我们对于《葛覃》,遇到的也正是这样一个难题。这首诗的主旨,全在末章点示的“归宁父母”一句。然而“归”在古代,既可指称女子之出嫁,如《桃夭》的“之子于归”;又可指称出嫁女子的回返娘家,如《左传·庄公二十七年》记“冬,杞伯姬来,归宁也”。所以,《毛诗序》定此诗为赞美“后妃”出嫁前“志在女工之事,躬俭节用,服澣濯之衣,尊敬师傅”的美德,其出嫁可以“安父母,化天下以妇道也”;而今人余冠英等则以为,这是抒写一贵族女子准备归宁(回娘家)之情的诗。二者对主旨的判断相去甚远,但在诗意上又均可圆通。我们究竟取“出嫁”说好呢,还是“回娘家”说好?也实在无法与作诗人对证,只能让读者自己去体味了。

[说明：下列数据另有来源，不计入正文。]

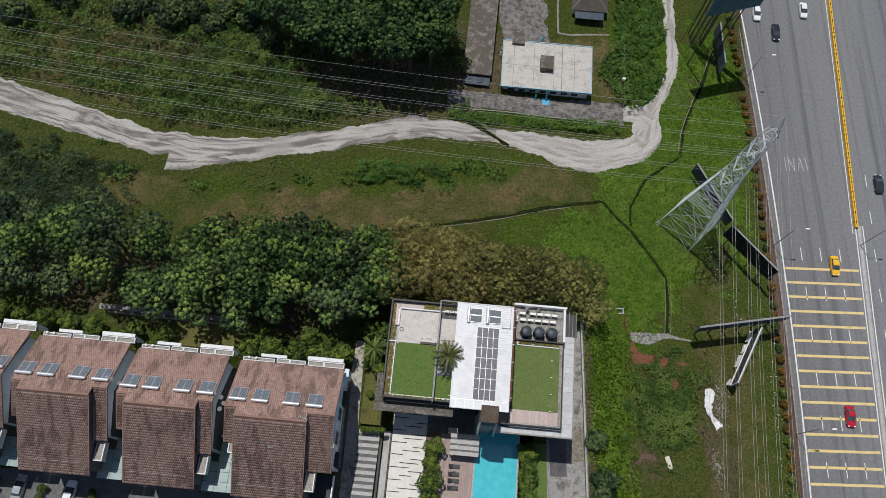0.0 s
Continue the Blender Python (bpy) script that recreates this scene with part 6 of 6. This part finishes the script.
# ---- buildings beyond the track ----
def plant_house():
    t = thing("pump_house", pose(25.4, 96.5, 1.0, 0, 0, -3), "flat-roofed pump house with pale blue trim and a stained white roof", "building")
    part("wall", boxes((-9.6, 9.6, -5.6, 5.4, -0.8, 3.0)), M["white_wall"], t)
    part("roof", boxes((-10.1, 10.1, -6.2, 6.0, 3.0, 3.3)), M["flat_roof"], t, "stained pale flat roof")
    part("roof_trim", boxes((-10.25, 10.25, -6.35, -6.2, 2.9, 3.45), (-10.25, 10.25, 6.0, 6.15, 2.9, 3.45), (-10.25, -10.1, -6.2, 6.0, 2.9, 3.45), (10.1, 10.25, -6.2, 6.0, 2.9, 3.45)), M["blue_trim"], t, "pale blue roof trim")
    for k in range(4):
        part("roof_joint", boxes((-7.6 + 4.6 * k, -7.54 + 4.6 * k, -6.1, 5.9, 3.3, 3.306)), M["dark_concrete"], t)
    part("roof_joint", boxes((-10.0, 10.0, -0.4, -0.34, 3.3, 3.306)), M["dark_concrete"], t)
    part("roof_pipe", tube(bmesh.new(), (3.4, -6.0, 3.4), (3.4, 5.8, 3.4), 0.07, n=6), M["grey_steel"], t)
    part("hatch", soft(boxes((-1.6, 1.3, -1.6, 1.9, 3.3, 4.6)), 0.05), M["brown_roof"], t, "dark roof hatch house")
    part("porch_roof", boxes((-8.2, -5.4, 4.9, 8.0, 3.6, 3.9)), M["brown_roof"], t)
    part("porch_wall", boxes((-8.0, -5.6, 5.1, 7.8, -0.8, 3.6)), M["blue_trim"], t)
    for k in range(7):
        part("window", boxes((-8.4 + 2.4 * k, -7.0 + 2.4 * k, -5.68, -5.6, 0.9, 2.2)), M["window"], t)
    bm = bmesh.new()
    for s in (-0.3, 0.3):
        tube(bm, (-10.6 + s, 3.0, -0.8), (-10.6 + s, 3.0, 3.6), 0.03, n=5)
    for k in range(9):
        tube(bm, (-10.9, 3.0, -0.4 + 0.42 * k), (-10.3, 3.0, -0.4 + 0.42 * k), 0.025, n=5)
    part("ladder", bm, M["galvanised"], t)
    part("apron", boxes((-10.8, 11.2, -7.4, 7.2, -0.9, -0.55)), M["concrete"], t)
    for x, y in ((-2.0, -7.7), (0.4, -7.7), (-1.0, 7.8)):
        e = thing("pump_unit", t.matrix_world @ pose(x, y, -0.55) @ Matrix.Diagonal((1.1, 0.95, 1.0, 1)), "bright blue steel pump unit beside the pump house", "pump", "pump units")
        part("casing", soft(boxes((-0.8, 0.8, -0.7, 0.7, 0.0, 1.1)), 0.06), M["blue_steel"], e)
        part("pipe", tube(bmesh.new(), (0, 0.3, 1.0), (0, 0.9, 2.4), 0.16, n=10), M["blue_steel"], e)
        part("frame", boxes((-0.95, 0.95, -0.85, -0.75, 0, 1.2), (-0.95, 0.95, 0.75, 0.85, 0, 1.2)), M["blue_trim"], e)


plant_house()


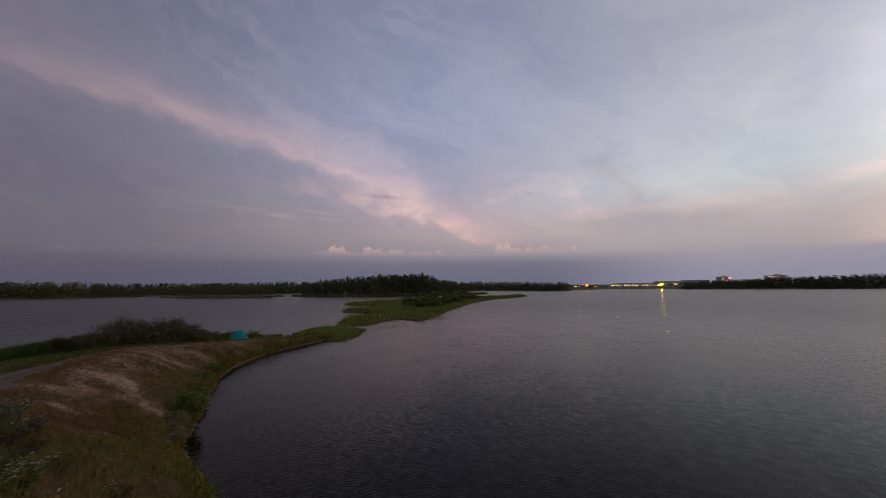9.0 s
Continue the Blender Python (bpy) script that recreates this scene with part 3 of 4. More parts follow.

不管抒情主人公是待嫁女还是新嫁娘,她此刻正处在喜悦而急切的企盼之中却毫无疑问。诗分三章,展出的是跳跃相接的三幅画境。首章似乎无人,眼间只见一派清碧如染的葛藤,蔓延在幽静的山沟;然而这幽静的清碧,又立即为一阵“喈喈”的鸣啭打破,抬眼一看,原来是美丽的黄雀,在灌木丛上啁哳。不过这“无人”的境界,毕竟只是种错觉,因为你忘记了,在那绿葛、黄雀背后,不分明有一位喜悦的女主人公,在那里顾盼、聆听么?二章终于让女主人公走进了诗行,但那身影却是飘忽的`:你刚看到她弯腰“刈”藤的情景,转眼间又见她在家中“濩”葛、织作了。于是那萋萋满谷的葛藤,又幻化成一匹匹飘拂的葛布;而我们的女主人公,则已在铜镜前披着这“絺綌”,正喜孜孜试身呢!那一句“服之无斁”,又透露着辛勤劳作后的多少快慰和自豪?三章的境界却又一变,诗行中多了位慈祥的“师氏”。她似乎在倾听,又似乎在指点,因为她的女主人,此刻正央求她告知急需澣洗的衣物。“害澣?害否?归宁父母”--那便是情急的女主人公,带着羞涩和抑制不住的喜悦,终于向师氏透露的内心的秘密。这秘密无疑也被读者偷听到了,于是你恍然大悟,不禁莞尔而笑:站立在你面前的女主人公,原来是这样一位急切待“归”(出嫁或者回娘家)的新人!那么前两章的似断似续,山谷中葛藤、黄雀的美好春景,和“刈濩”、织作的繁忙劳动,就不仅传达着女主人公期盼中的喜悦,而且表现着一种熟习女工、勤劳能干的自夸自赞了。这样的女子,无论是嫁到夫家还是回返娘家,都是足以令夫家爱怜并带给父母莫大安慰的。
在中国的传统中,对女子的要求从来是严苛的。所谓“妇德、妇言、妇功、妇容”,便是古代的男子世界所强加给女子必须习练的“妇教”。其要在于规定女子必须“贞顺”、“婉媚”和勤于丝麻织作之劳,老老实实作男子的附庸和婢妾,若非如此,便不配为人之妇。本诗所表现的,便正是一位“待归”女子勤于“妇功”的情景。她的勤勉和劳苦,固然已被“归宁父母”的自豪和喜悦所消解。但对于今天的读者来说,是否还能从这份自豪和喜悦中,体味到一些连女主人公自己也未意识到的,那种曲从妇教、取悦父母夫婿的无奈和悲哀呢?